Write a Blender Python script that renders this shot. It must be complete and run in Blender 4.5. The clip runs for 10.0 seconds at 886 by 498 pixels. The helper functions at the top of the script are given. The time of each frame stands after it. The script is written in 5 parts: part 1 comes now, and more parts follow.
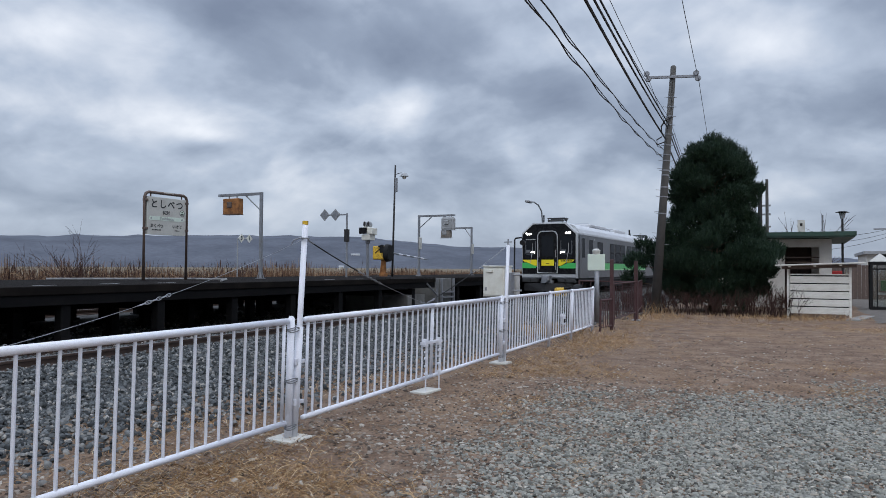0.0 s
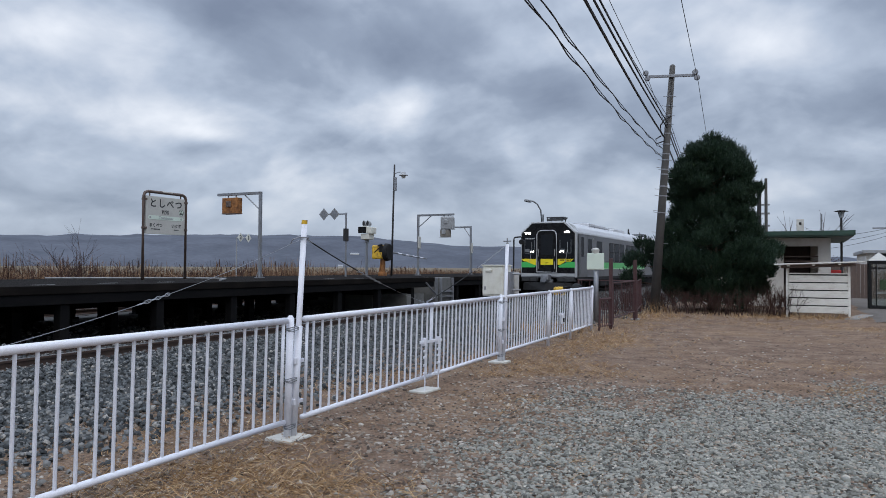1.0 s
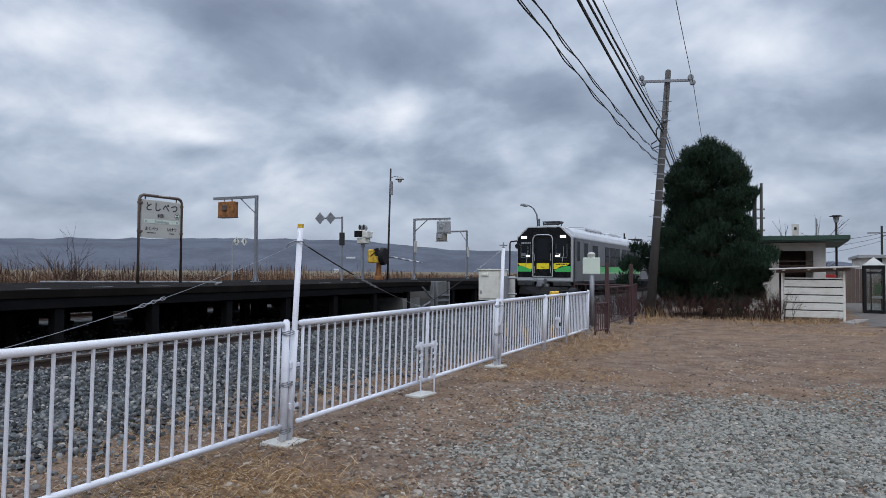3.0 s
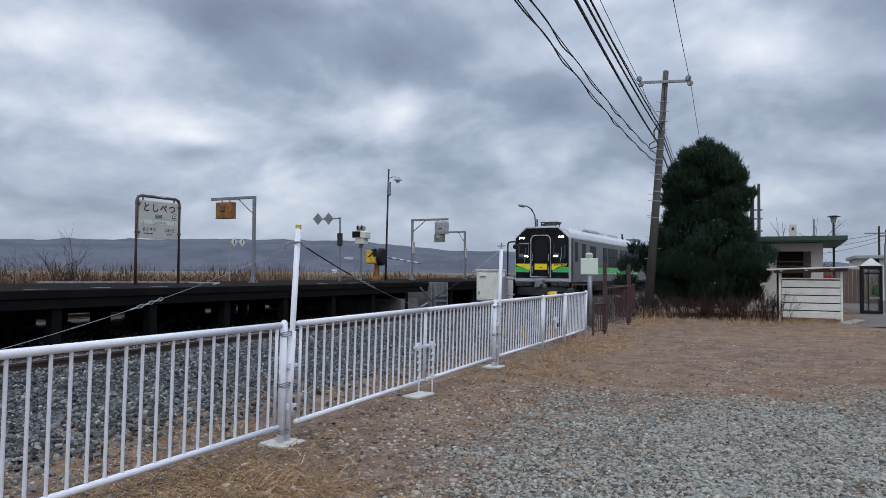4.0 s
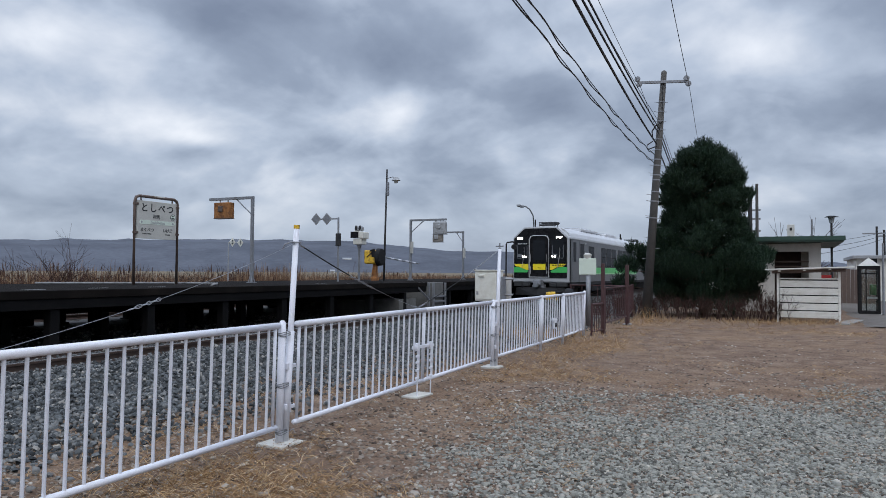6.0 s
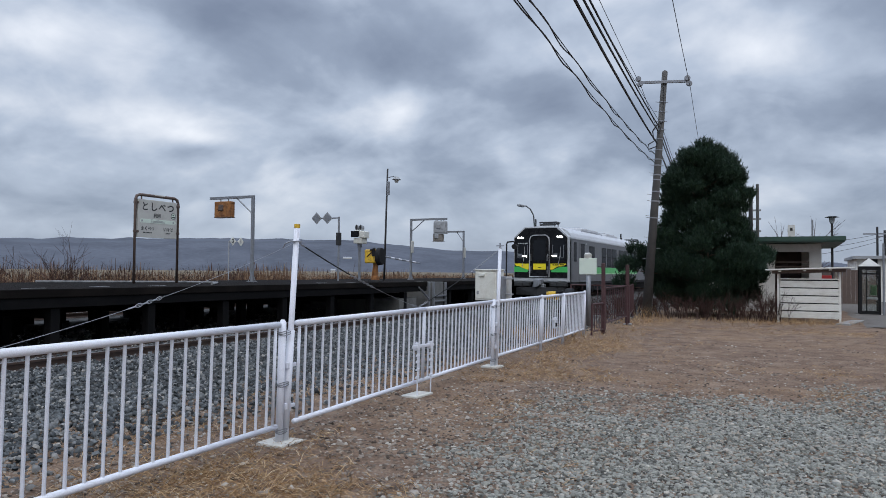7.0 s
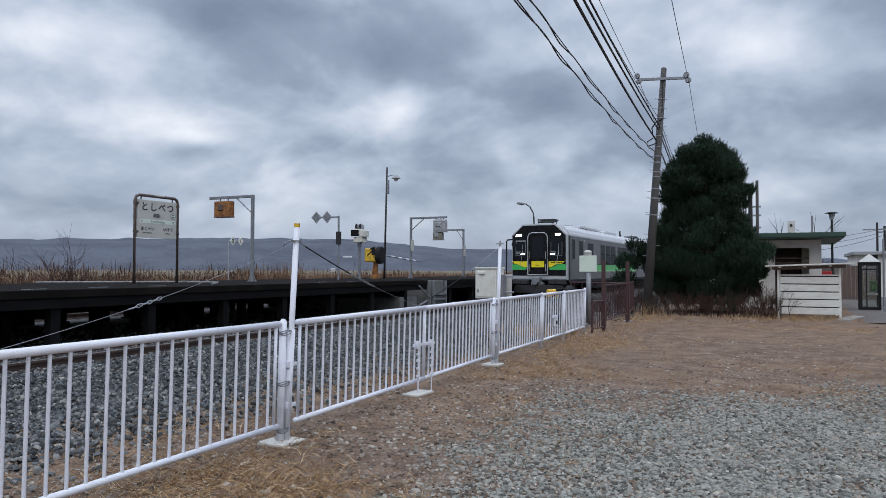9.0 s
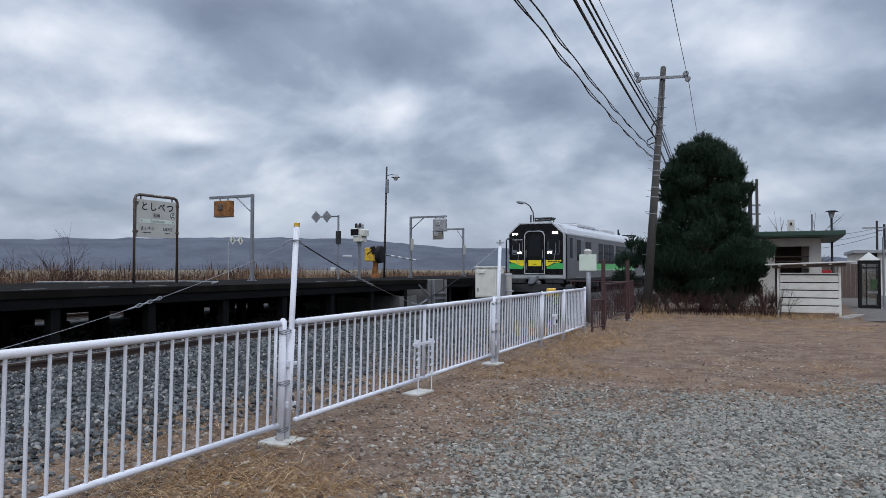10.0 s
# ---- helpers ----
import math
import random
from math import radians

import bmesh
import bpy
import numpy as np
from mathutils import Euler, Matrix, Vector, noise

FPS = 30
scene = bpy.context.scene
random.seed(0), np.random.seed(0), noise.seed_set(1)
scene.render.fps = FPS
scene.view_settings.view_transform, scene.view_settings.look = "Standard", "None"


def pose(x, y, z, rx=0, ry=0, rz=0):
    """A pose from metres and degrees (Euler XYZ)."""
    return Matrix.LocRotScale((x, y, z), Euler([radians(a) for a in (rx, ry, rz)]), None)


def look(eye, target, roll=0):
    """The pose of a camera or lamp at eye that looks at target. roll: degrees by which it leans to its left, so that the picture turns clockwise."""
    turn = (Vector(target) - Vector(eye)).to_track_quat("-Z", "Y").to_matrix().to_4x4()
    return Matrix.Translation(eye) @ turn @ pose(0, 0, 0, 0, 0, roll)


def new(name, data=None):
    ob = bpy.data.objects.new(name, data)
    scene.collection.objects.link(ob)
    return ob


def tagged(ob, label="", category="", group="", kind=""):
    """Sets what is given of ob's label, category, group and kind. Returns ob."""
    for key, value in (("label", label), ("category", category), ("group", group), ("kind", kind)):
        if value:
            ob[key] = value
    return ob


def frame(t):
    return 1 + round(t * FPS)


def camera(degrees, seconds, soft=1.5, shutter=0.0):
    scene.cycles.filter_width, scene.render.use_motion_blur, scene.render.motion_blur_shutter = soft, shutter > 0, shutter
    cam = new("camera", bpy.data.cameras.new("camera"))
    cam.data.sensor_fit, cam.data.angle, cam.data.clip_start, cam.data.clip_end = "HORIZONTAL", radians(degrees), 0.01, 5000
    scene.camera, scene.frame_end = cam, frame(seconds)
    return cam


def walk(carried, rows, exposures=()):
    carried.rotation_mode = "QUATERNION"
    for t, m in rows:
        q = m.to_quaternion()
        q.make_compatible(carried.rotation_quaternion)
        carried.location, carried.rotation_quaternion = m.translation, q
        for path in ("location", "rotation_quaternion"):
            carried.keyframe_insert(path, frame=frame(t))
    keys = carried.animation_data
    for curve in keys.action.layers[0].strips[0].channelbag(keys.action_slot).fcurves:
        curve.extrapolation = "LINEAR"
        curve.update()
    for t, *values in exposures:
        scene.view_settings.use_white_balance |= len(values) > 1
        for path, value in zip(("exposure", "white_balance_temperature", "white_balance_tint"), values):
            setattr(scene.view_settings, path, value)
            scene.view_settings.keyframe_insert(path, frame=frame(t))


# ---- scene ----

○ ○ ○

▸ GIVEN TASK
Copy the listing over exactly, skipping the pictures it holds.

▸ THE RESPONSE
Write a Blender Python script that renders this shot. It must be complete and run in Blender 4.5. The clip runs for 10.0 seconds at 886 by 498 pixels. The helper functions at the top of the script are given. The time of each frame stands after it. The script is written in 5 parts: part 1 comes now, and more parts follow.
0.0 s
1.0 s
3.0 s
4.0 s
6.0 s
7.0 s
9.0 s
10.0 s
# ---- helpers ----
import math
import random
from math import radians

import bmesh
import bpy
import numpy as np
from mathutils import Euler, Matrix, Vector, noise

FPS = 30
scene = bpy.context.scene
random.seed(0), np.random.seed(0), noise.seed_set(1)
scene.render.fps = FPS
scene.view_settings.view_transform, scene.view_settings.look = "Standard", "None"


def pose(x, y, z, rx=0, ry=0, rz=0):
    """A pose from metres and degrees (Euler XYZ)."""
    return Matrix.LocRotScale((x, y, z), Euler([radians(a) for a in (rx, ry, rz)]), None)


def look(eye, target, roll=0):
    """The pose of a camera or lamp at eye that looks at target. roll: degrees by which it leans to its left, so that the picture turns clockwise."""
    turn = (Vector(target) - Vector(eye)).to_track_quat("-Z", "Y").to_matrix().to_4x4()
    return Matrix.Translation(eye) @ turn @ pose(0, 0, 0, 0, 0, roll)


def new(name, data=None):
    ob = bpy.data.objects.new(name, data)
    scene.collection.objects.link(ob)
    return ob


def tagged(ob, label="", category="", group="", kind=""):
    """Sets what is given of ob's label, category, group and kind. Returns ob."""
    for key, value in (("label", label), ("category", category), ("group", group), ("kind", kind)):
        if value:
            ob[key] = value
    return ob


def frame(t):
    return 1 + round(t * FPS)


def camera(degrees, seconds, soft=1.5, shutter=0.0):
    scene.cycles.filter_width, scene.render.use_motion_blur, scene.render.motion_blur_shutter = soft, shutter > 0, shutter
    cam = new("camera", bpy.data.cameras.new("camera"))
    cam.data.sensor_fit, cam.data.angle, cam.data.clip_start, cam.data.clip_end = "HORIZONTAL", radians(degrees), 0.01, 5000
    scene.camera, scene.frame_end = cam, frame(seconds)
    return cam


def walk(carried, rows, exposures=()):
    carried.rotation_mode = "QUATERNION"
    for t, m in rows:
        q = m.to_quaternion()
        q.make_compatible(carried.rotation_quaternion)
        carried.location, carried.rotation_quaternion = m.translation, q
        for path in ("location", "rotation_quaternion"):
            carried.keyframe_insert(path, frame=frame(t))
    keys = carried.animation_data
    for curve in keys.action.layers[0].strips[0].channelbag(keys.action_slot).fcurves:
        curve.extrapolation = "LINEAR"
        curve.update()
    for t, *values in exposures:
        scene.view_settings.use_white_balance |= len(values) > 1
        for path, value in zip(("exposure", "white_balance_temperature", "white_balance_tint"), values):
            setattr(scene.view_settings, path, value)
            scene.view_settings.keyframe_insert(path, frame=frame(t))


# ---- scene ----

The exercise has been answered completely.